Die Angaben, ab wann der Röstkaffee gut zu trinken ist, variieren: Ab einer Woche nach Röstdatum taugt als Faustregel: für die Espressomaschine geröstete Kaffees leicht ein wenig länger. Ist’s eilig muss es halt früher sein — davon geht die Welt nicht unter, nur die Crema ist hin. Das CO2 entweicht aus dem Getränk und löst die schaumige Schicht die drauf liegt in Luft auf. Der folgende Monat ist optimal für den Genuss. Wobei es falsch wäre zu behaupten, sobald der Kaffee ausgegast ist, sei er besser, umso früher er getrunken wird.
Lagerung: Cool bleiben
Ich hatte das Glück regelmäßig mit einem ganzen Sortiment aus einer Hand beliefert zu werden. Wenn man dann verschiedene Sorten mit gleichem Röstdatum hat, dann fällt aufmerksamen Trinker*innen auf, dass Kaffees, die vielleicht am Anfang des Monats noch unauffällig waren — „schon gut, aber nicht besonders eindrucksvoll“ — später so richtig aufblühen und die Kaffees, die man zum Favoriten erklärt hat, daneben etwas blasser wirken. Es ist eine Frage des idealen Timings und dieses ist erst in Erfahrung zu bringen.
Man braucht sich also keinen Stress machen. Deutlich abbauen werden Bohnen besonders in den Tagen, wenn das Siegel der Verpackung gebrochen ist und einmal Luft hineingekommen ist. Sobald ein Sack also offen ist, ist es empfehlenswert diesen binnen einer Woche aufzubrauchen. Wenn man von den branchenüblichen Viertelkilo- bis 350g-Packungen ausgeht, dann ist das bei nicht übertriebenem Konsum von zwei Tassen pro Tag in der besagten Woche auch von einem Single-Haushalt erledigt.
Was kann man tun, dass der Kaffee seine Frische behält? Grundsätzlich gilt es Sauerstoff fern zu halten.
- Also besser nicht umleeren in andere Behälter oder allzu viele Packungen anreißen.
- Im Kühlschrank lagern bringt nichts; wohl aber in der Tiefkühltruhe!
- In die Tiefkühltruhe sollte man aber keine ganzen Packungen geben, wenn sie ein Ventil haben. Dadurch dringt nämlich das unbeschreibliche apparat-eigene Aroma ein.
- Idealerweise portioniert man die einzelnen Kaffeepausen schon vor; holt dann direkt vor dem Brühen die luftdichten Behälter hervor, um die gefrorenen Bohnen problemlos in die Mühle zu schmeißen.

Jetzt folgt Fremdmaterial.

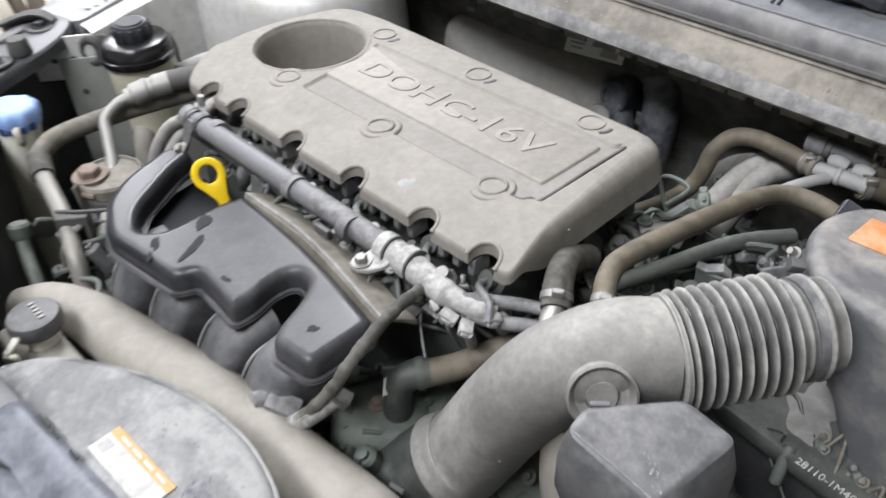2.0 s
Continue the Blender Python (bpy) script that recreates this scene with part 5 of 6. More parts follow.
def resonator():
    r = thing("resonator", (0.41, -0.12, 0.7), "black plastic resonator box with a dusty top", "resonator")
    # five-sided top that slopes to the front corner
    t0 = [(0.3655, -0.150), (0.430, -0.146), (0.446, -0.088), (0.407, -0.083), (0.363, -0.130)]
    t1 = [(0.360, -0.156), (0.435, -0.154), (0.452, -0.086), (0.409, -0.077), (0.356, -0.130)]
    t2 = [(0.358, -0.160), (0.440, -0.160), (0.456, -0.084), (0.410, -0.072), (0.353, -0.129)]
    t3 = [(0.396, -0.150), (0.432, -0.156), (0.431, -0.092), (0.412, -0.086), (0.393, -0.118)]
    rr = lambda p, k: rounded([(x, y, k) for x, y in p], k, 4)
    slope = lambda x, y: -0.020 * max(0.0, min(1.0, (-0.092 - y) / 0.055)) * max(0.0, min(1.0, (x - 0.362) / 0.066)) + 0.004 * max(0, min(1, (y + 0.15) / 0.07))
    body = loft([lifted(rr(t3, 0.008), 0.747), lifted(rr(t3, 0.008), 0.754, -0.004), lifted(rr(t2, 0.009), 0.845, 0, lambda x, y: 0.4 * slope(x, y)), lifted(rr(t2, 0.008), 0.876, 0.001, slope), lifted(rr(t1, 0.007), 0.890, 0.0, slope), lifted(rr(t0, 0.006), 0.9005, -0.003, slope), lifted(rr(t0, 0.006), 0.903, 0.0005, slope), lifted(rr(t0, 0.006), 0.9035, 0.003, slope)], caps=(True, True))
    part("body", body, m_resonator, r, "dusty black box", angle=30)
    for i, (x, y, rx, ry, n) in enumerate(((0.412, -0.118, 0.014, 0.014, 150), (0.418, -0.122, 0.010, 0.012, 90))):
        tagged(part("dust_fleck", specks(n, x, y, rx, ry, 0.9040, 0.0011, 90 + i, slope), m_shroud, r, "pale dust flecks"), kind="stuff")
    # paler rod paints the highlight streak on the box's edge
    part("top_edge_glint", sweep([(0.368, -0.1505, 0.9015), (0.40, -0.149, 0.8935), (0.428, -0.147, 0.885)], 0.0009, 4, 8), m_shroud, r)
    for i in range(6):
        part("mark_bar", block((0.0055, 0.001, 0.005), pose(0.4425 - 0.001 * i, -0.135 + 0.008 * i, 0.775, 0, 0, 82), 0), m_label, r)


resonator()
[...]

Frisch mahlen möglichst direkt vor dem Brühen ist unverzichtbar. Zwar bedarf es keiner übertriebenen Hektik — falls hier jemand denkt, dass er einen schon gemahlenen Kaffee wegschmeißen muss, nur weil er vergessen wurde und etwas herumgestanden ist — aber 24 Stunden nach Mahlung ist der sensationellste Kaffee nur mehr Schatten dessen, was er hätte sein können.
Frisch im Sinne von „brühwarm serviert“
So mancher schwört auf Kaffee „heiß wie die Hölle, süß wie die Liebe“ oder so. Die- oder derjenige könnte einwenden, ich sei viel zu kompliziert. Man erkenne frischen Kaffee ganz leicht: wenn man ihn sofort trinkt, verbrennt man sich die Zunge.
Es lohnt sich eine schlicht ‚trinkbare‘ aber immer noch als heiß empfundene Temperatur auszusitzen. Volles Potential hat man bei lauwarmen 35-50°C. Dann stellt sich (bei gelungener Zubereitung) Transparenz ein, die den Blick auf alle Aspekte der Frische frei gibt. Spezialitätenkaffee schmeckt dann ganz von selbst süß und ist voller Nuancen, die eben charakteristisch für ihn sind. Schlechter Kaffee zeigt sein wahres Gesicht und seine Röstfehler. (Das ist übrigens beim Bier trinken ganz ähnlich: gutes Bier kann man durchaus wärmer trinken, als wir es gewohnt sind. Durch die Kälte wird oft Geschmack kompensiert, dessen Fehlen dann gar nicht mehr auffällt.)
Kalter Kaffee schließlich ist bitter. Kaffeetrinken daher eine Frage der Pünktlichkeit: man passt den idealen Zeitpunkt ab, an dem der Kaffee nicht mehr zu heiß, noch nicht zu kalt ist. Doch wie beim ersten Sonnenaufgang gilt auch für den Zweiten: wenn mit Muße genossen, ist das ganze ein Spektakel: Zwar kurzweilig, doch kein einzelner Zeitpunkt; vielmehr fließender Übergang, der sich mit Genugtuung auskosten lässt.